> _JOB_
Copy out every line of the data exactly.

> _DATA EXTRACT_
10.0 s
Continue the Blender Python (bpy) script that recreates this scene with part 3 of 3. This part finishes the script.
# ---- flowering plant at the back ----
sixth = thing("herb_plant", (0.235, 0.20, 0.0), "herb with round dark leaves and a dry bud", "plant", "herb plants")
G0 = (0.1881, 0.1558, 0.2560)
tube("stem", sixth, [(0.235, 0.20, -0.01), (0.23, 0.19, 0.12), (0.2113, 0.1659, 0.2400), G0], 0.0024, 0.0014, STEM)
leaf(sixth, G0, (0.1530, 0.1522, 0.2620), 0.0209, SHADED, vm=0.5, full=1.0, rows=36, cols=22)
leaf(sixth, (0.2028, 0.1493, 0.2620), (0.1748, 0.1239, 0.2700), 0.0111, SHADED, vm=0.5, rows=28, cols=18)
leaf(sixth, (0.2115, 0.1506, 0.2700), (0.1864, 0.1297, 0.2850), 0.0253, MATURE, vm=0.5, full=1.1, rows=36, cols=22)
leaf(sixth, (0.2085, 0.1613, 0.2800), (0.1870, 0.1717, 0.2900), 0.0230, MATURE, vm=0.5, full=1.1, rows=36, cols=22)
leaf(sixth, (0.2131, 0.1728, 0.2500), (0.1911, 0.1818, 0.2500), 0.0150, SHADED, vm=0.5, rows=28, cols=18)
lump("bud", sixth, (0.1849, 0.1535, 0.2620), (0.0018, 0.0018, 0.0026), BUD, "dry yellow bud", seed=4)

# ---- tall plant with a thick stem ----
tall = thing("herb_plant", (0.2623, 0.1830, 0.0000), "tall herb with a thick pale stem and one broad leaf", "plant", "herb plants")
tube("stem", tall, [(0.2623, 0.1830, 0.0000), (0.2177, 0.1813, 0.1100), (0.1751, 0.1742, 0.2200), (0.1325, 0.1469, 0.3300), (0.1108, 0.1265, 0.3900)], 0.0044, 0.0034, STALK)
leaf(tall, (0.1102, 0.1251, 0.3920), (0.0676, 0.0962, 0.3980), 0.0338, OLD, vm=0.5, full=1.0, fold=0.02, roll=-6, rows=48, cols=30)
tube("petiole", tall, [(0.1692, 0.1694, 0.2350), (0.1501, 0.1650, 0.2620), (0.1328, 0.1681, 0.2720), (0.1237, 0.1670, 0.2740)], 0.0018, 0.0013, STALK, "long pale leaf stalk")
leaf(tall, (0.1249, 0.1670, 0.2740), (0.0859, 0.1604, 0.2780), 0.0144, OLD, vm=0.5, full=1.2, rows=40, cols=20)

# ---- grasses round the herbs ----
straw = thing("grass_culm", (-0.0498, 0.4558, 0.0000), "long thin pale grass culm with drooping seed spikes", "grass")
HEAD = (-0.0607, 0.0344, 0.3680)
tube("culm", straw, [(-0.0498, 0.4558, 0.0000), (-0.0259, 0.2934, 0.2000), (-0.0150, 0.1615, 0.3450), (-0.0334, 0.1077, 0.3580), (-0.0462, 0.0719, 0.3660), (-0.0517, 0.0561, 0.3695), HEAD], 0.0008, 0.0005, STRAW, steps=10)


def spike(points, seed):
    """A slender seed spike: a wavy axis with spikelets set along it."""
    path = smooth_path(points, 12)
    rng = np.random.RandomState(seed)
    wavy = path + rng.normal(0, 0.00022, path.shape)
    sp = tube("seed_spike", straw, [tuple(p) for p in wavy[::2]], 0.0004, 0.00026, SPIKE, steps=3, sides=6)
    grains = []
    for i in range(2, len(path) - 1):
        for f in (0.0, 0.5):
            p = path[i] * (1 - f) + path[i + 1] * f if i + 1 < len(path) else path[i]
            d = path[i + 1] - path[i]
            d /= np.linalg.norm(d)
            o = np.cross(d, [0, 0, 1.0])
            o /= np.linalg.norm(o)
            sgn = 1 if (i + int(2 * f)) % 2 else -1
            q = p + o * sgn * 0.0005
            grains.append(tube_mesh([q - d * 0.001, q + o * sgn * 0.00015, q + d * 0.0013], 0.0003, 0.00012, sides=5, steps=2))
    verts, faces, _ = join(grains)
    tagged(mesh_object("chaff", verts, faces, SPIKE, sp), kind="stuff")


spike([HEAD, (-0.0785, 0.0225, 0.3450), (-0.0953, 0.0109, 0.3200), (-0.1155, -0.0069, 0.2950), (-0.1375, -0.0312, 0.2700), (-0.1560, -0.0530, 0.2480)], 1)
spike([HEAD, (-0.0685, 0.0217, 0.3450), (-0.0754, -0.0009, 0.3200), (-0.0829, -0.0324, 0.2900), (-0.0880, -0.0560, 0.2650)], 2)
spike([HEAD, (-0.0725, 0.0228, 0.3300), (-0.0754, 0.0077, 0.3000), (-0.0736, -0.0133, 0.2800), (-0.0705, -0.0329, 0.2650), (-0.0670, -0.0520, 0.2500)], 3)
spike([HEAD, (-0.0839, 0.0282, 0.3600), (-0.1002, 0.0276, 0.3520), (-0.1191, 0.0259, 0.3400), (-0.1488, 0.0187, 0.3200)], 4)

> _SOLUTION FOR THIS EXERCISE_
10.0 s
Continue the Blender Python (bpy) script that recreates this scene with part 3 of 3. This part finishes the script.
# ---- flowering plant at the back ----
sixth = thing("herb_plant", (0.235, 0.20, 0.0), "herb with round dark leaves and a dry bud", "plant", "herb plants")
G0 = (0.1881, 0.1558, 0.2560)
tube("stem", sixth, [(0.235, 0.20, -0.01), (0.23, 0.19, 0.12), (0.2113, 0.1659, 0.2400), G0], 0.0024, 0.0014, STEM)
leaf(sixth, G0, (0.1530, 0.1522, 0.2620), 0.0209, SHADED, vm=0.5, full=1.0, rows=36, cols=22)
leaf(sixth, (0.2028, 0.1493, 0.2620), (0.1748, 0.1239, 0.2700), 0.0111, SHADED, vm=0.5, rows=28, cols=18)
leaf(sixth, (0.2115, 0.1506, 0.2700), (0.1864, 0.1297, 0.2850), 0.0253, MATURE, vm=0.5, full=1.1, rows=36, cols=22)
leaf(sixth, (0.2085, 0.1613, 0.2800), (0.1870, 0.1717, 0.2900), 0.0230, MATURE, vm=0.5, full=1.1, rows=36, cols=22)
leaf(sixth, (0.2131, 0.1728, 0.2500), (0.1911, 0.1818, 0.2500), 0.0150, SHADED, vm=0.5, rows=28, cols=18)
lump("bud", sixth, (0.1849, 0.1535, 0.2620), (0.0018, 0.0018, 0.0026), BUD, "dry yellow bud", seed=4)

# ---- tall plant with a thick stem ----
tall = thing("herb_plant", (0.2623, 0.1830, 0.0000), "tall herb with a thick pale stem and one broad leaf", "plant", "herb plants")
tube("stem", tall, [(0.2623, 0.1830, 0.0000), (0.2177, 0.1813, 0.1100), (0.1751, 0.1742, 0.2200), (0.1325, 0.1469, 0.3300), (0.1108, 0.1265, 0.3900)], 0.0044, 0.0034, STALK)
leaf(tall, (0.1102, 0.1251, 0.3920), (0.0676, 0.0962, 0.3980), 0.0338, OLD, vm=0.5, full=1.0, fold=0.02, roll=-6, rows=48, cols=30)
tube("petiole", tall, [(0.1692, 0.1694, 0.2350), (0.1501, 0.1650, 0.2620), (0.1328, 0.1681, 0.2720), (0.1237, 0.1670, 0.2740)], 0.0018, 0.0013, STALK, "long pale leaf stalk")
leaf(tall, (0.1249, 0.1670, 0.2740), (0.0859, 0.1604, 0.2780), 0.0144, OLD, vm=0.5, full=1.2, rows=40, cols=20)

# ---- grasses round the herbs ----
straw = thing("grass_culm", (-0.0498, 0.4558, 0.0000), "long thin pale grass culm with drooping seed spikes", "grass")
HEAD = (-0.0607, 0.0344, 0.3680)
tube("culm", straw, [(-0.0498, 0.4558, 0.0000), (-0.0259, 0.2934, 0.2000), (-0.0150, 0.1615, 0.3450), (-0.0334, 0.1077, 0.3580), (-0.0462, 0.0719, 0.3660), (-0.0517, 0.0561, 0.3695), HEAD], 0.0008, 0.0005, STRAW, steps=10)


def spike(points, seed):
    """A slender seed spike: a wavy axis with spikelets set along it."""
    path = smooth_path(points, 12)
    rng = np.random.RandomState(seed)
    wavy = path + rng.normal(0, 0.00022, path.shape)
    sp = tube("seed_spike", straw, [tuple(p) for p in wavy[::2]], 0.0004, 0.00026, SPIKE, steps=3, sides=6)
    grains = []
    for i in range(2, len(path) - 1):
        for f in (0.0, 0.5):
            p = path[i] * (1 - f) + path[i + 1] * f if i + 1 < len(path) else path[i]
            d = path[i + 1] - path[i]
            d /= np.linalg.norm(d)
            o = np.cross(d, [0, 0, 1.0])
            o /= np.linalg.norm(o)
            sgn = 1 if (i + int(2 * f)) % 2 else -1
            q = p + o * sgn * 0.0005
            grains.append(tube_mesh([q - d * 0.001, q + o * sgn * 0.00015, q + d * 0.0013], 0.0003, 0.00012, sides=5, steps=2))
    verts, faces, _ = join(grains)
    tagged(mesh_object("chaff", verts, faces, SPIKE, sp), kind="stuff")


spike([HEAD, (-0.0785, 0.0225, 0.3450), (-0.0953, 0.0109, 0.3200), (-0.1155, -0.0069, 0.2950), (-0.1375, -0.0312, 0.2700), (-0.1560, -0.0530, 0.2480)], 1)
spike([HEAD, (-0.0685, 0.0217, 0.3450), (-0.0754, -0.0009, 0.3200), (-0.0829, -0.0324, 0.2900), (-0.0880, -0.0560, 0.2650)], 2)
spike([HEAD, (-0.0725, 0.0228, 0.3300), (-0.0754, 0.0077, 0.3000), (-0.0736, -0.0133, 0.2800), (-0.0705, -0.0329, 0.2650), (-0.0670, -0.0520, 0.2500)], 3)
spike([HEAD, (-0.0839, 0.0282, 0.3600), (-0.1002, 0.0276, 0.3520), (-0.1191, 0.0259, 0.3400), (-0.1488, 0.0187, 0.3200)], 4)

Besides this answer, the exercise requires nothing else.